The sight of massive oil fields aflame is a recurring nightmare for many Kuwaitis and a memory they find hard to forget.
To prevent another economic and environmental disaster in a showdown with Iraqi leader Saddam Hussein, Kuwait is closing oil wells along the Iraqi border and guarding oil refineries and fields with Patriot missiles.
"If I told you we are not worried I'd be lying. There is a chance they will send scuds," said Mohammed Al-Sager, a Kuwaiti member of parliament.
Off the shores of this small nation along the Persian Gulf, coalition destroyers are also on patrol, boarding suspicious boats that might be considered a terrorist threat.
"Saddam has a history and his history is damaging," said Kuwaiti oil analyst Kamel Al-Harami. "He poisons his own people. You can't put prediction on him."
It's precisely that uncertainty that has oil markets nervous, despite assurances OPEC can offset any loss in production caused by a war with Iraq.
"If there is any shortfall, all the OPEC ministers said they would increase production straight away," said Nader Sultan, the CEO of Kuwait Petroleum Co.

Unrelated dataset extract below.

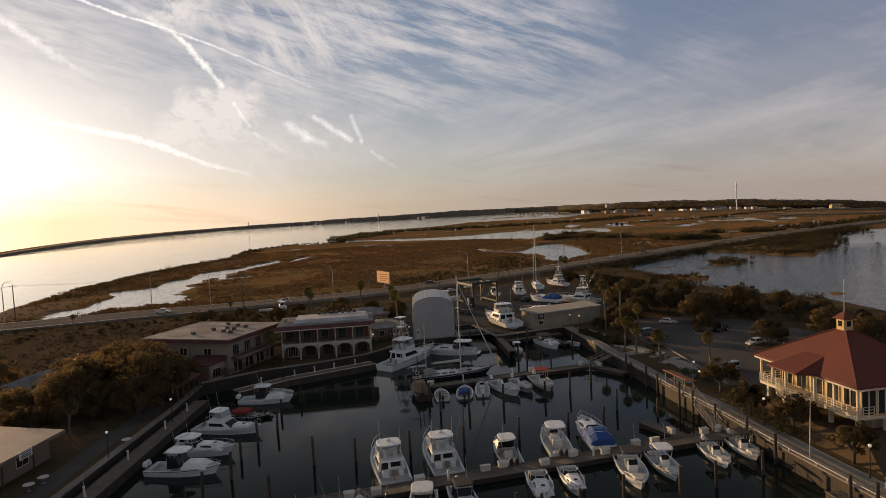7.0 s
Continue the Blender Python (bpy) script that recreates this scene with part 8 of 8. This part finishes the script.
def wood_crowns(spots, depth, label, seed, count):
    """Single crowns that break up a distant wood. spots: degrees off the view, distance, height."""
    rng = np.random.default_rng(seed)
    deg = np.array([p[0] for p in spots], float)
    centres, radii = [], []
    for k in range(count):
        a = rng.uniform(deg[0], deg[-1])
        r = np.interp(a, deg, [p[1] for p in spots]) + rng.uniform(-0.4, 0.6) * depth
        h = np.interp(a, deg, [p[2] for p in spots]) * rng.uniform(0.45, 1.0)
        phi = math.radians(a)
        z = 0.6 + float(horizon_bow(np.array(phi), np.array(r)))
        centres.append(np.array([VIEW[0] + r * math.sin(phi + VIEW_HEADING), VIEW[1] + r * math.cos(phi + VIEW_HEADING), z + h * 0.55]))
        radii.append(h * rng.uniform(0.45, 0.65))
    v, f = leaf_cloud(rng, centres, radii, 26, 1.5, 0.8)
    return tagged(new("far_woods", mesh_from("far_woods", v, f, DARKOAK)), label, "woods", kind="stuff")


wood_crowns([(12, 2120, 12), (17, 1950, 15), (22, 1850, 17), (30, 1750, 17), (44, 1660, 17)], 120, "dark crowns of trees round the far town", 66, 1300)
wood_crowns([(13, 2950, 24), (17, 2560, 27), (22, 2400, 28), (30, 2250, 28), (44, 2150, 28)], 120, "dark crowns of trees beyond the far town", 67, 900)


def far_place(deg, dist):
    phi = math.radians(deg)
    return VIEW[0] + dist * math.sin(phi + VIEW_HEADING), VIEW[1] + dist * math.cos(phi + VIEW_HEADING), 0.6 + float(horizon_bow(np.array(phi), np.array(float(dist))))


def far_house(deg, dist, w, d, h, wall, roof, label, name="far_house", storeys=2):
    x, y, z = far_place(deg, dist)
    top = thing(name, pose(x, y, z - 0.5, 0, 0, 10 - deg), label, "building", "houses of the far town")
    bm = B()
    box(bm, (0, 0, h / 2), (w, d, h))
    part("wall", bm, wall, top)
    bm = B()
    loft(bm, [[(-w / 2 - 0.6, -d / 2 - 0.6, h), (w / 2 + 0.6, -d / 2 - 0.6, h), (w / 2 + 0.6, d / 2 + 0.6, h), (-w / 2 - 0.6, d / 2 + 0.6, h)], [(-w / 3, -0.3, h + w * 0.12), (w / 3, -0.3, h + w * 0.12), (w / 3, 0.3, h + w * 0.12), (-w / 3, 0.3, h + w * 0.12)]])
    part("roof", bm, roof, top)
    for s in range(storeys):
        for k in range(3):
            bm = B()
            box(bm, (-w / 2 + (k + 0.5) * w / 3, -d / 2, (s + 0.5) * h / storeys), (w / 6, 0.2, h / storeys * 0.45))
            part("window", bm, PANE, top)
    return top


rnd = random.Random(8)
for k in range(46):
    deg = rnd.choice([rnd.uniform(13.5, 37), rnd.uniform(14, 26)])
    far_house(deg, rnd.uniform(1560, 1780) if deg > 16 else rnd.uniform(1850, 2100), rnd.uniform(7, 18), rnd.uniform(8, 12), rnd.uniform(3.5, 6.5), rnd.choice([GEL, STUCCO, TRIM, STUCCO_TAN, STUCCO_TAN]), rnd.choice([ROOFGREY, ROOFWHITE, MAROON]), "pale house of the far town among trees")
for k in range(10):
    far_house(rnd.uniform(-13, 0), rnd.uniform(2500, 2700), rnd.uniform(12, 30), 12, rnd.uniform(4, 7), rnd.choice([STUCCO_TAN, STUCCO]), ROOFGREY, "pale waterfront building on the far shore")
far_house(34.2, 1230, 17, 10, 9.5, STUCCO_YELLOW, ROOFWHITE, "tall yellow block at the edge of the far marsh", "yellow_block", 4)
far_house(16.4, 2500, 16, 14, 20, STUCCO, ROOFGREY, "tall pale tower building in the far town", "far_tower", 6)
far_house(20.6, 2500, 9, 9, 18, STUCCO_TAN, MAROON, "tan church tower in the far town", "church_tower", 4)
far_house(21.6, 2500, 9, 9, 19, STUCCO_TAN, MAROON, "tan church tower in the far town", "church_tower", 4)
far_house(23.8, 2450, 15, 12, 17, STUCCO_TAN, ROOFGREY, "broad tan hotel block in the far town", "far_tower", 5)


def thin_mast(deg, dist, height, label, name):
    x, y, z = far_place(deg, dist)
    top = thing(name, pose(x, y, z), label, "mast")
    bm = B()
    tube(bm, (0, 0, 0), (0, 0, height), dist * 0.0009, dist * 0.0006, n=6)
    part("shaft", bm, TUBE, top)
    return top


thin_mast(27.0, 1300, 56, "tall slim white mast beyond the marsh", "radio_mast")
thin_mast(-16.2, 2580, 24, "tall pale lighthouse on the far shore", "lighthouse")
thin_mast(-4.6, 2740, 30, "thin lattice mast on the far shore", "radio_mast")


def bridge():
    """The long low bridge across the far river."""
    ax, ay, _ = far_place(6.2, 2350)
    bx, by, _ = far_place(11.5, 2050)
    c, rz, L = heading((ax, ay), (bx, by))
    top = thing("far_bridge", pose(c.x, c.y, 0, 0, 0, rz), "long low pale bridge over the far river", "bridge")
    bm = B()
    box(bm, (0, 0, 4.0), (L, 7, 0.7))
    part("deck", bm, CONCRETE, top)
    n = 14
    for k in range(n):
        bm = B()
        box(bm, (-L / 2 + (k + 0.5) * L / n, 0, 1.8), (1.2, 6, 4.2))
        part("pier", bm, CONCRETE, top)
    return top


bridge()

# ---------------------------------------------------------------- from the plan to true metres
bpy.context.view_layer.update()
for ob in [o for o in bpy.data.objects if o.parent is None and o.type not in ("CAMERA", "LIGHT")]:
    ob.matrix_basis = Matrix.Scale(SCALE, 4) @ ob.matrix_basis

Precisely how that will happen is not yet clear. Saudi Arabia is the only OPEC nation with excess capacity, roughly 2 million barrels a day, just enough to cover losses in Iraqi output.
But with Venezuela, a key non-Arab OPEC member, still operating well below capacity, analysts say the margins are razor-thin. That leaves the world market unprepared for any disruption in Kuwait, according to experts.
"We are cautious, but we are alarmed," said Al-Harami.
That may explain why Kuwait on Wednesday allowed a group of international reporters to tour its most secure oil facilities. Soldiers were on high alert and the fields were operating quietly, pumping millions of gallons per day onto tankers protected by an armada of warships against Iraq and Al Qaeda terrorists vowing to retaliate against the West.
"We in Kuwait are guarded," said Al-Harami. "I think the threat is minimal."
While Iraq could lob a rocket into Kuwait, analysts fear a chemical weapon more than conventional warhead hitting a refinery. Oil speculators have also assumed the worst, sending prices once again towards $40 a barrel.
It didn't help Tuesday when Ahmed al-Arbeed, the chairman of Kuwait Oil Co., said the state was shutting down its western oil fields, cutting national production by a third. But the government on Wednesday issued a clarification, saying the executive did not speak for the state, and assured markets Kuwait could uphold production quotas.